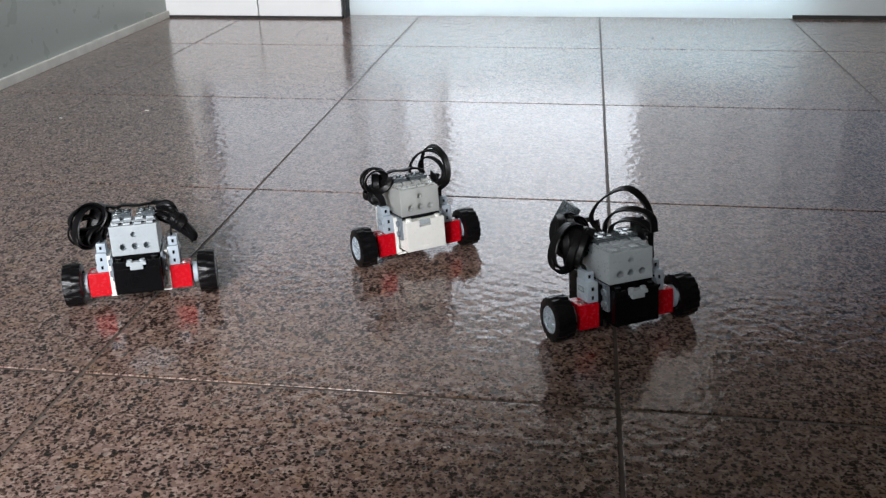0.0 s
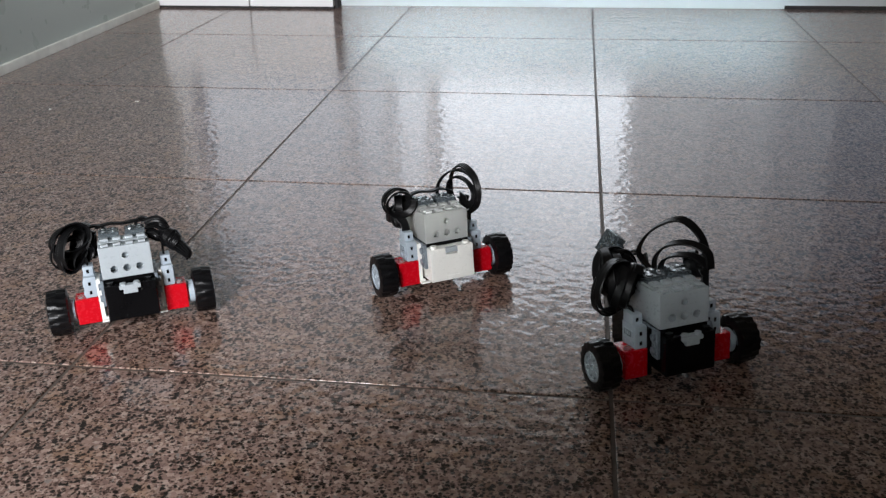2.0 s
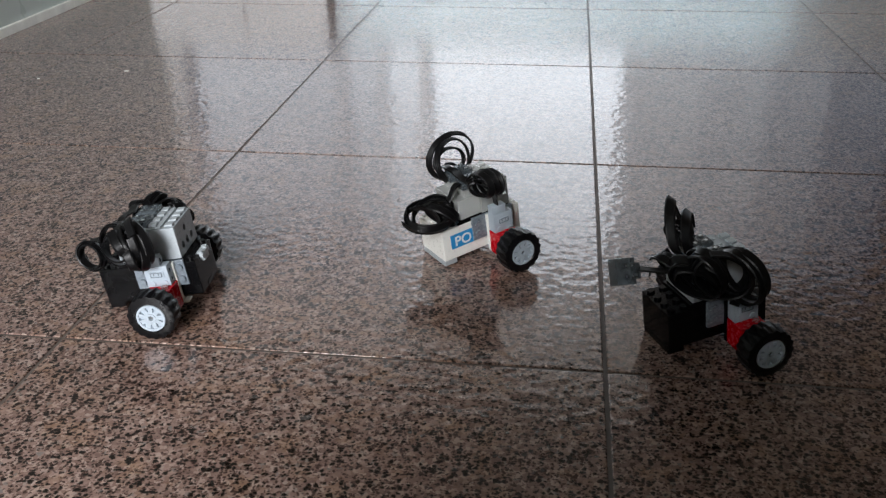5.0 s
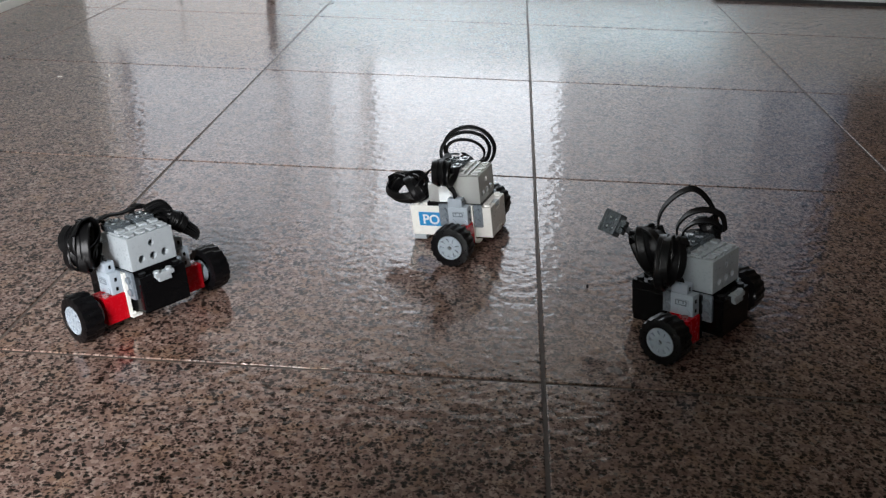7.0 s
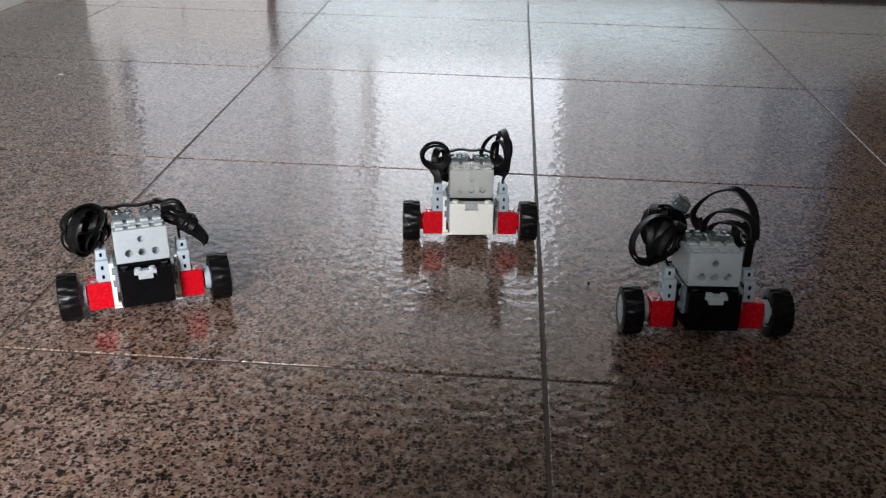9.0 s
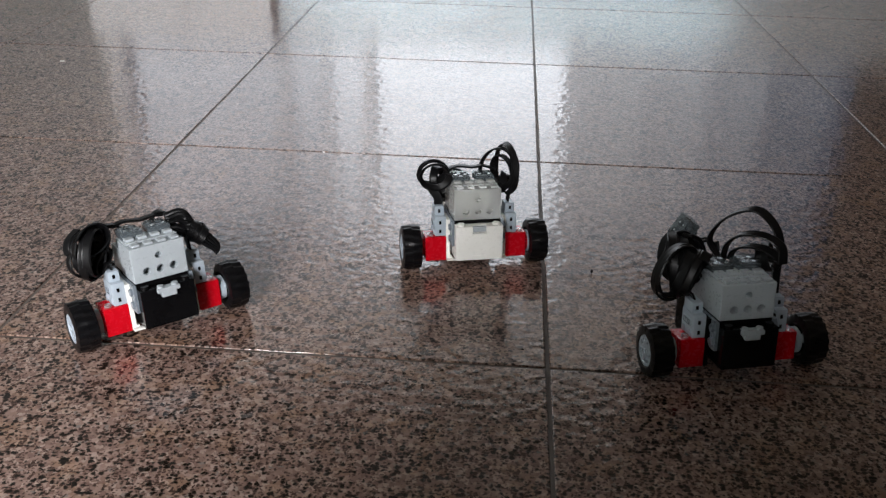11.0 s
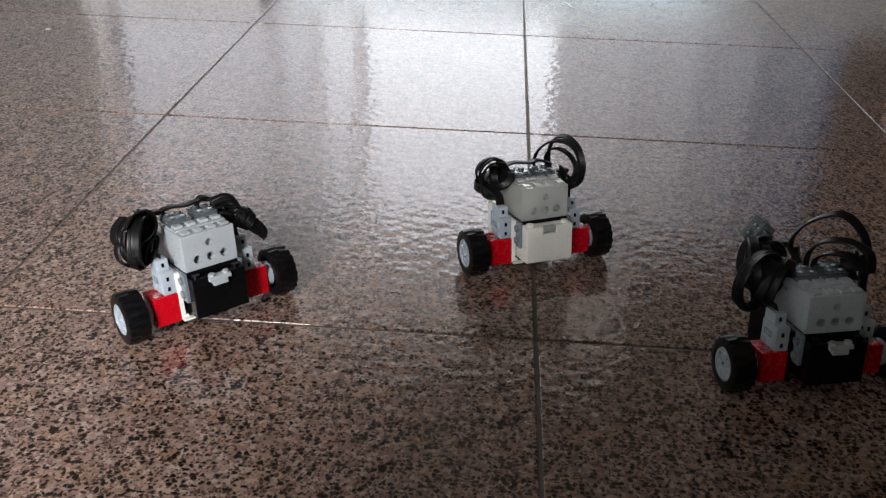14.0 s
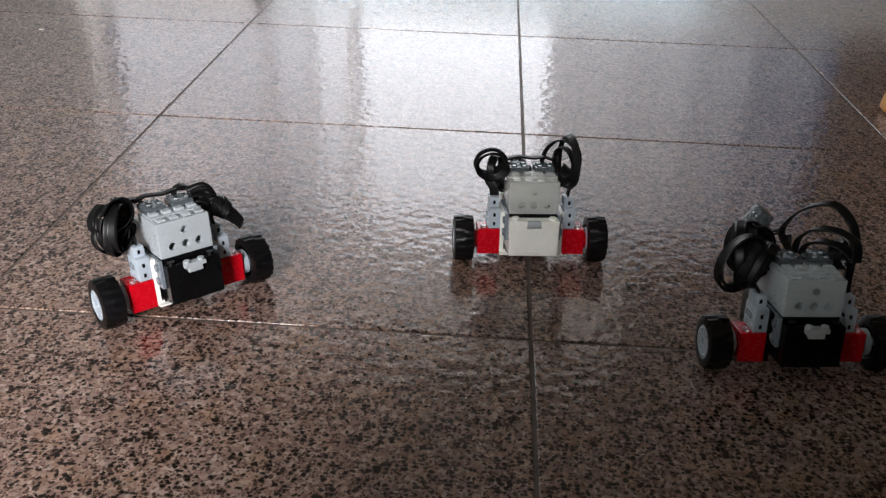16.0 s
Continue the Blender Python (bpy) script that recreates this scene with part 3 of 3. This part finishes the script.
=-=-=
What this task involves: Reproduce the data verbatim. Do not carry any picture into the copy.

Expected output:
0.0 s
2.0 s
5.0 s
7.0 s
9.0 s
11.0 s
14.0 s
16.0 s
Continue the Blender Python (bpy) script that recreates this scene with part 3 of 3. This part finishes the script.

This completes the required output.